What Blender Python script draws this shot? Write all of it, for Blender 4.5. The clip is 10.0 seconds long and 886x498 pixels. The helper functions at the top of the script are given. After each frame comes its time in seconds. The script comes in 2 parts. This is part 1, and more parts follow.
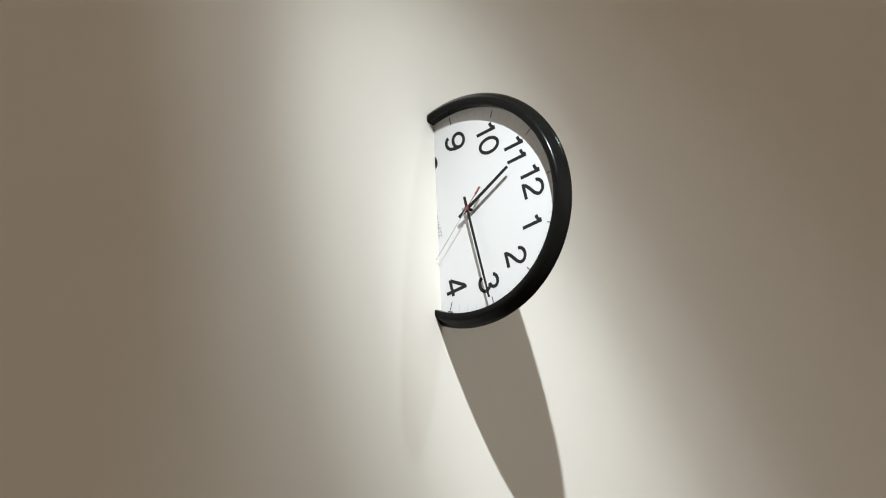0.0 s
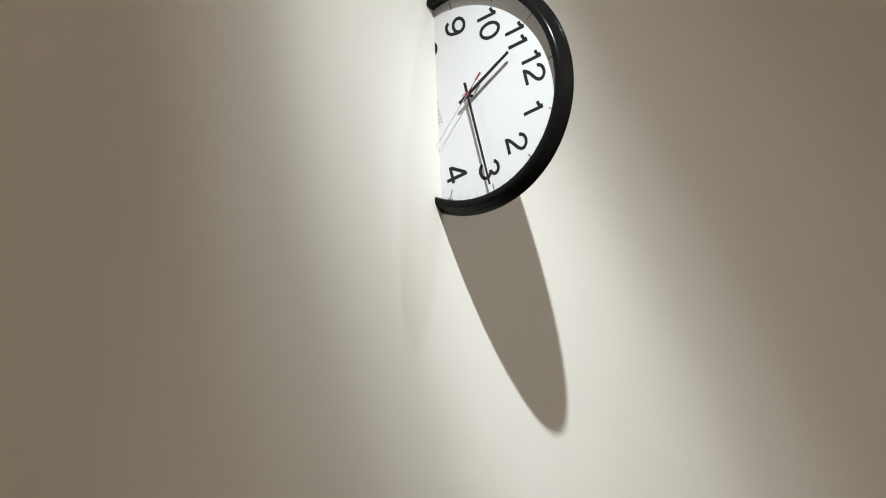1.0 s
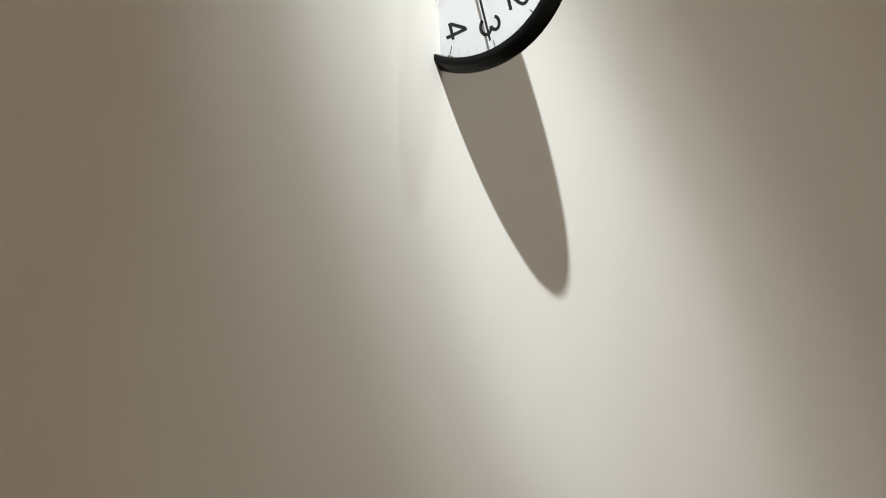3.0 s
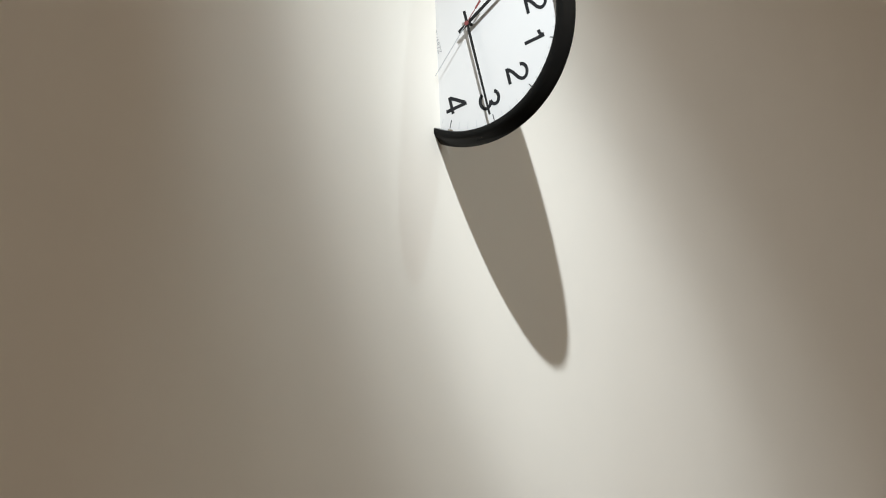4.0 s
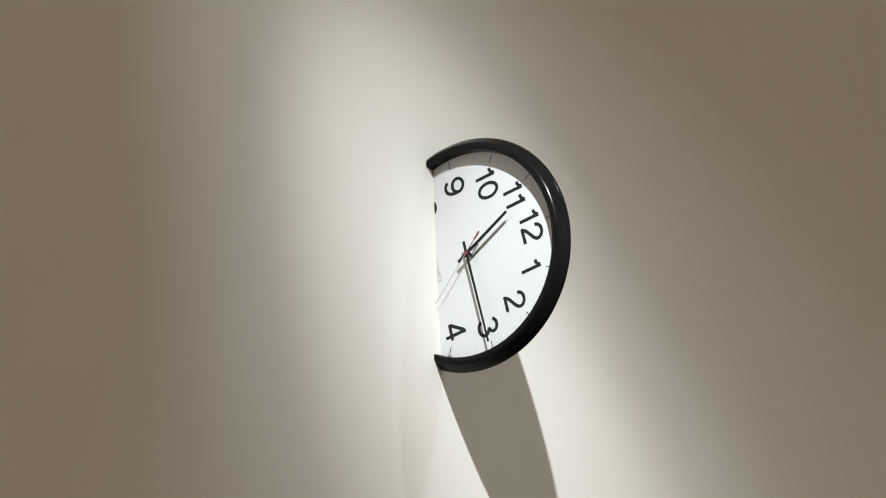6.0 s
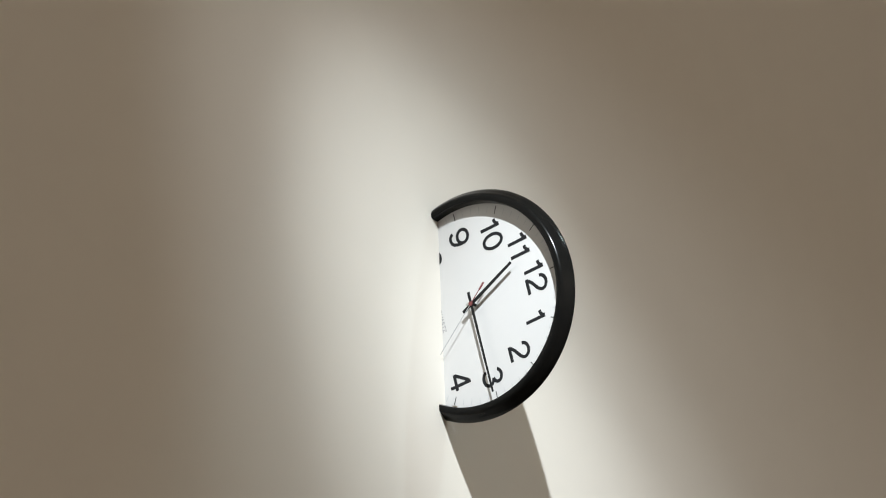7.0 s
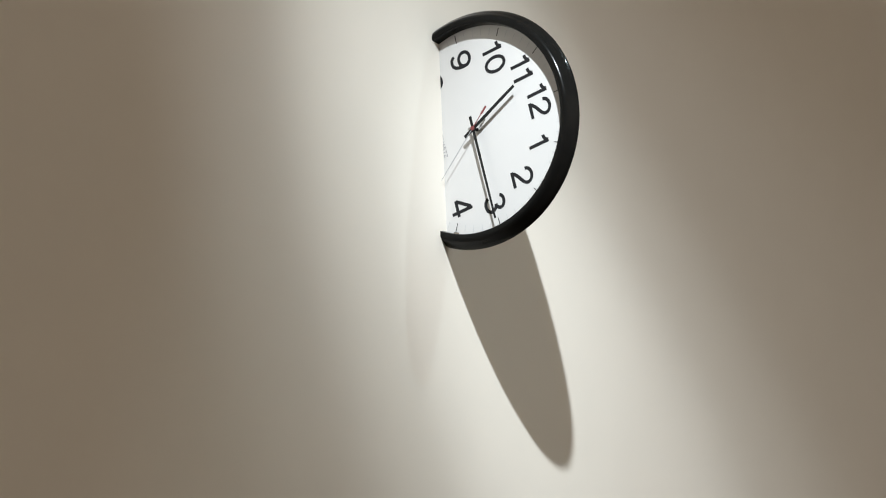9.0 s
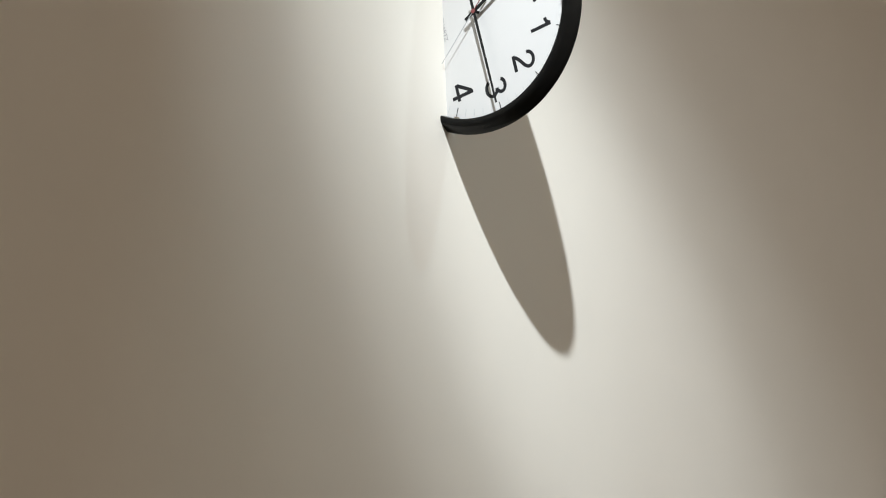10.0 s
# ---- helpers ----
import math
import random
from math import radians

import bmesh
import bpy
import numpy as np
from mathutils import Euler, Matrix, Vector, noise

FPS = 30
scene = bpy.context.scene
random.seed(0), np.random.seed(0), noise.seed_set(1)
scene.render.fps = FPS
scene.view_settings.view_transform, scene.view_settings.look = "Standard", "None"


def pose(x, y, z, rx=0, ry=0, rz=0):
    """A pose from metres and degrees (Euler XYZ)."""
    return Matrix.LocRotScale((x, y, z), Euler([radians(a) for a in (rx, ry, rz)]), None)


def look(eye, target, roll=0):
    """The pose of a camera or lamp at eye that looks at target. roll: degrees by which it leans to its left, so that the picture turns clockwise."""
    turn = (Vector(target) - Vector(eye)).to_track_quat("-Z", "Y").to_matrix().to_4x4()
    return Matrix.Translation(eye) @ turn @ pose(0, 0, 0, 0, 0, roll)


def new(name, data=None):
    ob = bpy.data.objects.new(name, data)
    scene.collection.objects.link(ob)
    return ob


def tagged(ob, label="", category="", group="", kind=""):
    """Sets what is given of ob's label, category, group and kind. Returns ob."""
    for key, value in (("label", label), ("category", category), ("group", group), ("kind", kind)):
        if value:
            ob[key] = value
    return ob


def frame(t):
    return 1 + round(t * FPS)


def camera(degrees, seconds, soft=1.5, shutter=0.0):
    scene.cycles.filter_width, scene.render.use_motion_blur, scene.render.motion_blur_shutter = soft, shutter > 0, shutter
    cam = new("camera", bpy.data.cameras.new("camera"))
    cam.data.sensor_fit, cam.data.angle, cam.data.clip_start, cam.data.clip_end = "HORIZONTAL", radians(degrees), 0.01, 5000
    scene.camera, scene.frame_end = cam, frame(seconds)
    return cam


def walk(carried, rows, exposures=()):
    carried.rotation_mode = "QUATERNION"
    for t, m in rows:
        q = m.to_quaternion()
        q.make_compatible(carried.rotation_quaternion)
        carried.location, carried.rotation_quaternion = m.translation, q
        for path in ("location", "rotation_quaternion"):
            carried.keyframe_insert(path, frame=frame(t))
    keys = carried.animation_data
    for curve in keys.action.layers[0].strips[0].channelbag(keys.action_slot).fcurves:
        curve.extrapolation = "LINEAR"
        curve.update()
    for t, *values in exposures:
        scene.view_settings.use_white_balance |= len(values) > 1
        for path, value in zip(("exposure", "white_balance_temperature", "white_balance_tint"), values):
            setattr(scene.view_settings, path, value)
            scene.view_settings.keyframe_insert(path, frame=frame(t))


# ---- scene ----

▶ The problem
Print the full listing exactly, dropping the pictures.

▶ Reply
What Blender Python script draws this shot? Write all of it, for Blender 4.5. The clip is 10.0 seconds long and 886x498 pixels. The helper functions at the top of the script are given. After each frame comes its time in seconds. The script comes in 2 parts. This is part 1, and more parts follow.
0.0 s
1.0 s
3.0 s
4.0 s
6.0 s
7.0 s
9.0 s
10.0 s
# ---- helpers ----
import math
import random
from math import radians

import bmesh
import bpy
import numpy as np
from mathutils import Euler, Matrix, Vector, noise

FPS = 30
scene = bpy.context.scene
random.seed(0), np.random.seed(0), noise.seed_set(1)
scene.render.fps = FPS
scene.view_settings.view_transform, scene.view_settings.look = "Standard", "None"


def pose(x, y, z, rx=0, ry=0, rz=0):
    """A pose from metres and degrees (Euler XYZ)."""
    return Matrix.LocRotScale((x, y, z), Euler([radians(a) for a in (rx, ry, rz)]), None)


def look(eye, target, roll=0):
    """The pose of a camera or lamp at eye that looks at target. roll: degrees by which it leans to its left, so that the picture turns clockwise."""
    turn = (Vector(target) - Vector(eye)).to_track_quat("-Z", "Y").to_matrix().to_4x4()
    return Matrix.Translation(eye) @ turn @ pose(0, 0, 0, 0, 0, roll)


def new(name, data=None):
    ob = bpy.data.objects.new(name, data)
    scene.collection.objects.link(ob)
    return ob


def tagged(ob, label="", category="", group="", kind=""):
    """Sets what is given of ob's label, category, group and kind. Returns ob."""
    for key, value in (("label", label), ("category", category), ("group", group), ("kind", kind)):
        if value:
            ob[key] = value
    return ob


def frame(t):
    return 1 + round(t * FPS)


def camera(degrees, seconds, soft=1.5, shutter=0.0):
    scene.cycles.filter_width, scene.render.use_motion_blur, scene.render.motion_blur_shutter = soft, shutter > 0, shutter
    cam = new("camera", bpy.data.cameras.new("camera"))
    cam.data.sensor_fit, cam.data.angle, cam.data.clip_start, cam.data.clip_end = "HORIZONTAL", radians(degrees), 0.01, 5000
    scene.camera, scene.frame_end = cam, frame(seconds)
    return cam


def walk(carried, rows, exposures=()):
    carried.rotation_mode = "QUATERNION"
    for t, m in rows:
        q = m.to_quaternion()
        q.make_compatible(carried.rotation_quaternion)
        carried.location, carried.rotation_quaternion = m.translation, q
        for path in ("location", "rotation_quaternion"):
            carried.keyframe_insert(path, frame=frame(t))
    keys = carried.animation_data
    for curve in keys.action.layers[0].strips[0].channelbag(keys.action_slot).fcurves:
        curve.extrapolation = "LINEAR"
        curve.update()
    for t, *values in exposures:
        scene.view_settings.use_white_balance |= len(values) > 1
        for path, value in zip(("exposure", "white_balance_temperature", "white_balance_tint"), values):
            setattr(scene.view_settings, path, value)
            scene.view_settings.keyframe_insert(path, frame=frame(t))


# ---- scene ----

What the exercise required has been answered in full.